• **EXERCISE**:
Repeat each line of the material below exactly as it appears, minus any pictures.

• **RECORDED DATA**:
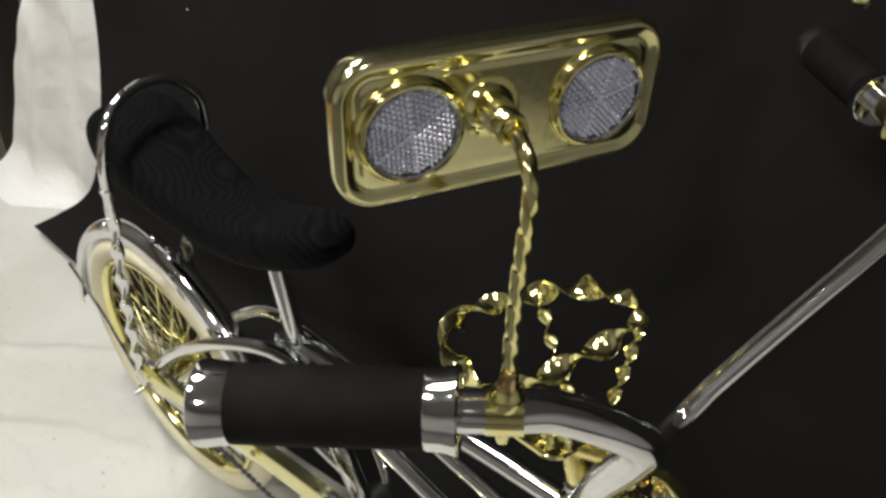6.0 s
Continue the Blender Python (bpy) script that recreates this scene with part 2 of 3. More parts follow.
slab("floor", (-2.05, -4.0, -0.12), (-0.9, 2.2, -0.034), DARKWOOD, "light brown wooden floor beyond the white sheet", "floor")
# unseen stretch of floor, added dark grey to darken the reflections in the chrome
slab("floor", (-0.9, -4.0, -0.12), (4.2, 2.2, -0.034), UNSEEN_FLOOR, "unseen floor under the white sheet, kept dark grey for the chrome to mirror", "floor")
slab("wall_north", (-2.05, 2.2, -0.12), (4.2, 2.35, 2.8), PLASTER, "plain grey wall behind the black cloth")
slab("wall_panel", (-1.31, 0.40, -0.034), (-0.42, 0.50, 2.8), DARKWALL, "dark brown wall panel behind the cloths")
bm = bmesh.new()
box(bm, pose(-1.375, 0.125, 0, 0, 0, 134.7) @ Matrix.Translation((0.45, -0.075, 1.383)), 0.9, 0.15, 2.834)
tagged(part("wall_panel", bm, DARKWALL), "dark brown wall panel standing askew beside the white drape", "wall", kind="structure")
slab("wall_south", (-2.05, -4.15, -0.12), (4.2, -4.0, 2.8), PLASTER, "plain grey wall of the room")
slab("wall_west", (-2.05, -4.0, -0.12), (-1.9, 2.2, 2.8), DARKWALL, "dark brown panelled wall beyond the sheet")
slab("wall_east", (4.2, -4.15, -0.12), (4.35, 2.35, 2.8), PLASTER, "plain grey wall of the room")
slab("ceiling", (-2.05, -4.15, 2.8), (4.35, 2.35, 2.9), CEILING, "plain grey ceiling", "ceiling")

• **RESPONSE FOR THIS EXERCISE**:
6.0 s
Continue the Blender Python (bpy) script that recreates this scene with part 2 of 3. More parts follow.
slab("floor", (-2.05, -4.0, -0.12), (-0.9, 2.2, -0.034), DARKWOOD, "light brown wooden floor beyond the white sheet", "floor")
# unseen stretch of floor, added dark grey to darken the reflections in the chrome
slab("floor", (-0.9, -4.0, -0.12), (4.2, 2.2, -0.034), UNSEEN_FLOOR, "unseen floor under the white sheet, kept dark grey for the chrome to mirror", "floor")
slab("wall_north", (-2.05, 2.2, -0.12), (4.2, 2.35, 2.8), PLASTER, "plain grey wall behind the black cloth")
slab("wall_panel", (-1.31, 0.40, -0.034), (-0.42, 0.50, 2.8), DARKWALL, "dark brown wall panel behind the cloths")
bm = bmesh.new()
box(bm, pose(-1.375, 0.125, 0, 0, 0, 134.7) @ Matrix.Translation((0.45, -0.075, 1.383)), 0.9, 0.15, 2.834)
tagged(part("wall_panel", bm, DARKWALL), "dark brown wall panel standing askew beside the white drape", "wall", kind="structure")
slab("wall_south", (-2.05, -4.15, -0.12), (4.2, -4.0, 2.8), PLASTER, "plain grey wall of the room")
slab("wall_west", (-2.05, -4.0, -0.12), (-1.9, 2.2, 2.8), DARKWALL, "dark brown panelled wall beyond the sheet")
slab("wall_east", (4.2, -4.15, -0.12), (4.35, 2.35, 2.8), PLASTER, "plain grey wall of the room")
slab("ceiling", (-2.05, -4.15, 2.8), (4.35, 2.35, 2.9), CEILING, "plain grey ceiling", "ceiling")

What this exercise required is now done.